Kate Mackintosh, the executive director of the Promise Institute for Human Rights at UCLA School of Law, has joined a panel of leading international lawyers and judges who will work to draft a definition of “ecocide” as a potential international crime alongside terms including genocide, war crimes and crimes against humanity.
Mackintosh will serve as co-deputy chair of the panel, which will start work this month and present a draft early next year. The group was convened by the Stop Ecocide foundation following requests from government leaders in Sweden. Its work begins as international human rights advocates mark the 75th anniversary of the start of the Nuremberg trials of Nazi officials.
Mackintosh joined the Promise Institute in 2018 after more than two decades as a leader in international human rights and criminal justice, including eight years as a primary legal and policy advocate with Doctors Without Borders. Her work on the ecocide panel mirrors her previous efforts in developing policies and rules for international criminal tribunals and others.
“I am deeply gratified to join this distinguished panel of international legal experts to shape a definition of ecocide that courts and advocates may use in the coming years,” Mackintosh says. “As climate change continues to wreak havoc around the world, now is the time to make clear that crimes against the environment transcend national borders and must be tackled on a global level.”
For Mackintosh and the Promise Institute, the ecocide work continues recent initiatives to curb crimes in the environmental sphere.

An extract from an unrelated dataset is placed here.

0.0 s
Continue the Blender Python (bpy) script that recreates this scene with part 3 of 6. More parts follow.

Earlier this year, the institute co-sponsored a symposium, “Human Rights and the Climate Crisis,” that drew more than 250 participants and featured keynote addresses from Honduran activist Bertha Zúñiga Cáceres and Kumi Naidoo, the former executive director of Greenpeace and secretary general of Amnesty International.

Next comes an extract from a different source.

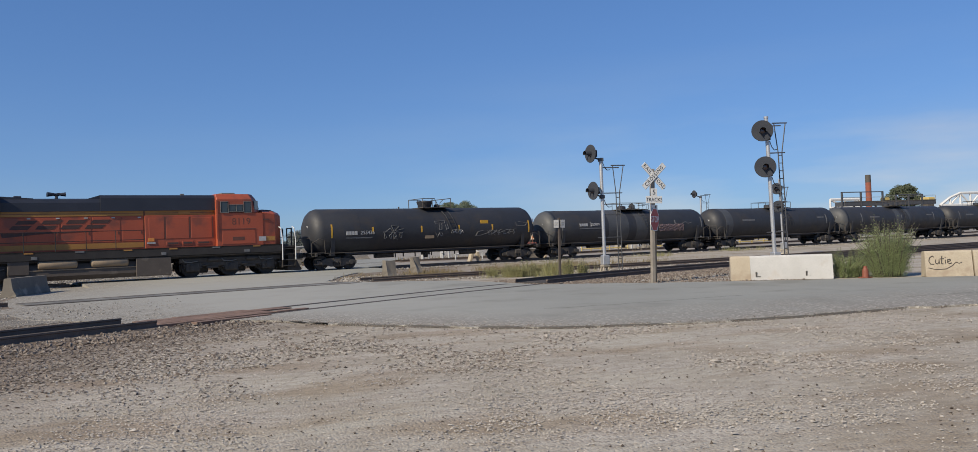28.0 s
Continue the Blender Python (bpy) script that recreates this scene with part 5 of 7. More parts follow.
        lettering("8497", 0.60, M_NUM, L, Matrix.Translation((-7.25, s * 1.482, 2.85)) @ pose(0, 0, 0, 90, 0, 0 if s < 0 else 180), "road_number", 0.001)
        part("cab_door_rail", path_rod([(-9.42, s * 1.47, 1.9), (-9.42, s * 1.52, 2.0), (-9.42, s * 1.52, 2.9), (-9.42, s * 1.47, 3.0)], 0.016), M_ORANGE, L)
    part("cab_roof_unit", boxes((-7.95, -0.6, 4.29, -7.3, 0.6, 4.43), bev=0.03), M_GRIME, L)
    # hood: orange sides, dark roof
    part("hood_side", boxes((-6.30, -0.98, 1.62, 9.86, 0.98, 3.22), bev=0.012), M_ORANGE, L)
    part("hood_stripe", boxes((-2.3, -1.0, 3.22, 3.05, 1.0, 3.46), bev=0.006), M_YELLOW, L, "dull yellow stripe")
    part("hood_lower_stripe", boxes((-2.3, -0.995, 1.68, 9.8, 0.995, 1.77)), M_YELLOW, L)
    part("inverter_hood", prism(roof_profile(1.40, 3.28, 4.31, 0.12), -6.25, -2.40, "x"), M_NAVY, L)
    part("inverter_cabinet", boxes((-6.29, -1.40, 1.62, -3.74, 1.40, 3.279), bev=0.015), M_ORANGE, L)
    part("blower_cabinet", boxes((-3.72, -1.40, 1.74, -2.38, 1.40, 2.50), bev=0.02), M_ORANGE, L)
    part("blower_intake", boxes((-3.73, -1.36, 2.50, -2.40, 1.36, 3.279), bev=0.01), M_LOUVRE, L, "dark recessed air intake")
    part("blower_hood", stacked(([(-2.39, -1.22), (-0.80, -1.10), (-0.80, 1.10), (-2.39, 1.22)], 3.46), ([(-2.39, -1.22), (-0.80, -1.10), (-0.80, 1.10), (-2.39, 1.22)], 4.06), ([(-2.1, -1.0), (-0.88, -0.9), (-0.88, 0.9), (-2.1, 1.0)], 4.30)), M_NAVY, L)
    part("engine_hood_roof", prism(roof_profile(1.05, 3.46, 4.04, 0.2), -0.81, 3.05, "x"), M_NAVY, L)
    flare = [(-1.02, 3.15), (1.02, 3.15), (1.50, 3.60), (1.52, 4.02), (1.30, 4.26), (1.0, 4.33), (-1.0, 4.33), (-1.30, 4.26), (-1.52, 4.02), (-1.50, 3.60)]
    part("radiator_hood", prism(flare, 3.05, 8.02, "x"), M_NAVY, L)
    part("radiator_front_slope", prism([(2.72, 4.03), (3.06, 4.32), (3.06, 4.03)], -0.95, 0.95), M_NAVY, L)
    part("rear_hood", prism(roof_profile(1.03, 3.46, 4.29, 0.16), 8.02, 9.88, "x"), M_NAVY, L)
    part("rear_yellow_panel", boxes((8.025, -1.005, 3.16, 9.5, 1.005, 3.459), bev=0.006), M_YELLOW, L, "dull yellow panel")
    part("rear_end_panel", boxes((9.5, -1.0, 1.64, 9.875, 1.0, 3.455), bev=0.01), M_ORANGE, L)
    for x in (4.35, 6.62):
        f = stacked(([(x - 0.80, -0.85), (x + 0.88, -0.85), (x + 0.88, 0.85), (x - 0.80, 0.85)], 4.30), ([(x - 0.62, -0.7), (x + 0.7, -0.7), (x + 0.7, 0.7), (x - 0.62, 0.7)], 4.44))
        part("radiator_fan_cowl", f, M_NAVY, L)
    part("exhaust_silencer", boxes((-0.3, -0.5, 4.02, 0.1, 0.5, 4.12), bev=0.04), M_NAVY, L)
    horn_set(L, 0.55, 4.03)
    for k in range(6):
        z = 2.6 + k * 0.27
        for s in (-1, 1):
            part("rear_rung", path_rod([(9.86, s * 0.55, z), (9.97, s * 0.55, z), (9.97, s * 0.9, z), (9.86, s * 0.9, z)], 0.022), M_RAILBLACK, L)
    for s in (-1, 1):
        y = s * 1.403
        louvre_box(L, -5.95, -3.85, 2.60, 2.96, y, M_LOUVRE)
        louvre_box(L, -5.95, -3.85, 1.88, 2.24, y, M_LOUVRE)
        for z in (3.05, 2.36):
            part("vent_label", boxes((-5.05, y - 0.008, z, -4.55, y + 0.008, z + 0.12)), M_DECAL, L)
            part("vent_label", boxes((-3.96, y - 0.008, z + 0.02, -3.82, y + 0.008, z + 0.13)), M_DECALDIM, L)
        part("cabinet_seam", boxes((-3.735, y - 0.006, 1.66, -3.70, y + 0.006, 3.26)), M_NUM, L)
        part("cabinet_sill", boxes((-6.2, y - 0.02, 1.72, -3.78, y + 0.02, 1.80)), M_YELLOW, L)
        part("hood_label", boxes((-4.55, y - 0.008, 3.84, -4.08, y + 0.008, 3.97)), M_DECAL, L)
        part("cover_bolt", boxes((-3.40, y - 0.012, 2.16, -3.34, y + 0.012, 2.22)), M_DECAL, L)
        for k in range(8):
            x = -2.25 + k * 1.08
            d = part("hood_door", boxes((x, s * 0.985 - 0.012, 1.80, x + 1.03, s * 0.985 + 0.012, 3.12), bev=0.008), M_ORANGE, L)
            part("latch", boxes((x + 0.93, s * 1.0 - 0.012, 2.4, x + 0.98, s * 1.0 + 0.012, 2.55)), M_NUM, d)
            part("hinge", boxes((x + 0.04, s * 1.0 - 0.012, 2.9, x + 0.10, s * 1.0 + 0.012, 3.02)), M_NUM, d)
        for x in (3.35, 4.35, 5.9, 7.3):
            part("small_label", boxes((x, s * 1.003 - 0.006, 3.03, x + 0.16, s * 1.003 + 0.006, 3.09)), M_DECAL, L)
        part("small_label", boxes((0.2, s * 1.003 - 0.006, 2.05, 0.36, s * 1.003 + 0.006, 2.13)), M_DECAL, L)
        part("hood_joint", boxes((3.02, s * 1.0 - 0.02, 1.7, 3.09, s * 1.0 + 0.02, 3.46)), M_NUM, L)
        part("open_door_gap", boxes((6.45, s * 0.995 - 0.012, 1.80, 7.08, s * 0.995 + 0.012, 3.12), bev=0.006), M_RAILBLACK, L)
        g = part("rear_grille", boxes((8.12, s * 1.0 - 0.02, 1.78, 9.42, s * 1.0 + 0.02, 3.02), bev=0.01), M_RAILBLACK, L)
        for k in range(6):
            part("slat", boxes((8.24 + k * 0.13, s * 1.025 - 0.008, 2.66, 8.29 + k * 0.13, s * 1.025 + 0.008, 2.95)), M_DECALDIM, g)
        part("grille_handle", path_rod([(8.8, s * 1.03, 2.3), (8.8, s * 1.05, 2.5), (8.92, s * 1.05, 2.3)], 0.015), M_DECALDIM, g)
        louvre_box(L, 3.35, 7.8, 3.64, 3.98, s * 1.522, slats=4, name="radiator_grille")
        slanted_marks(L, -1.75, 2.55, 2.52, 2.92, s * 1.003, M_MARK)
        side_railing(L, -2.2, 9.2, s * 1.49, 1.62, 10)
        for k in range(6):
            part("roof_eye", boxes((-1.5 + k * 0.98, s * 1.06 - 0.03, 3.47, -1.38 + k * 0.98, s * 1.06 + 0.03, 3.57)), M_DECAL, L)
    part("rear_headlight", boxes((9.87, -0.28, 3.5, 9.95, 0.28, 3.72), bev=0.02), M_LIGHT, L)
    part("fuel_tank", prism([(-1.15, 1.08), (-1.44, 1.05), (-1.50, 0.98), (-1.46, 0.42), (-1.3, 0.26), (-1.05, 0.19), (1.05, 0.19), (1.3, 0.26), (1.46, 0.42), (1.50, 0.98), (1.44, 1.05), (1.15, 1.08)], -3.68, 3.46, "x"), M_FUELTANK, L, "dusty brown fuel tank")
    for s in (-1, 1):
        # pale strips paint sunlight along the tank's top and left edges
        part("tank_rim", boxes((-3.7, s * 1.49 - 0.02, 1.01, 3.48, s * 1.49 + 0.02, 1.075), bev=0.008), M_TANKLIT, L)
        part("tank_end_rim", boxes((-3.70, s * 1.485 - 0.02, 0.4, -3.64, s * 1.485 + 0.02, 1.0)), M_TANKLIT, L)
        part("fuel_filler", boxes((0.28, s * 1.46 - 0.06, 0.98, 0.48, s * 1.46 + 0.06, 1.18), bev=0.02), M_GRIME, L)
        part("drain_pipe", path_rod([(-4.35, s * 1.4, 1.1), (-4.38, s * 1.42, 0.75), (-4.2, s * 1.42, 0.5), (-4.2, s * 1.4, 0.15)], 0.03), M_DECALDIM, L)
        part("rear_drain_pipe", path_rod([(3.75, s * 1.4, 1.1), (3.72, s * 1.42, 0.6), (3.78, s * 1.4, 0.15)], 0.028), M_DECALDIM, L)
    w = loco_truck(L, -7.0, (-9.05, -7.0, -4.95)) + loco_truck(L, 6.65, (4.6, 6.65, 8.7))
    return L, w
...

After that event, Mackintosh convened an expert workshop on the potential for international criminal law to address environmental harm. The group was asked to provide legal advice to the European Parliament on how to bolster environmental protection through international criminal law. The European Commission has since agreed that a crime of ecocide will be part of reflections around amending its existing directive on environmental crimes.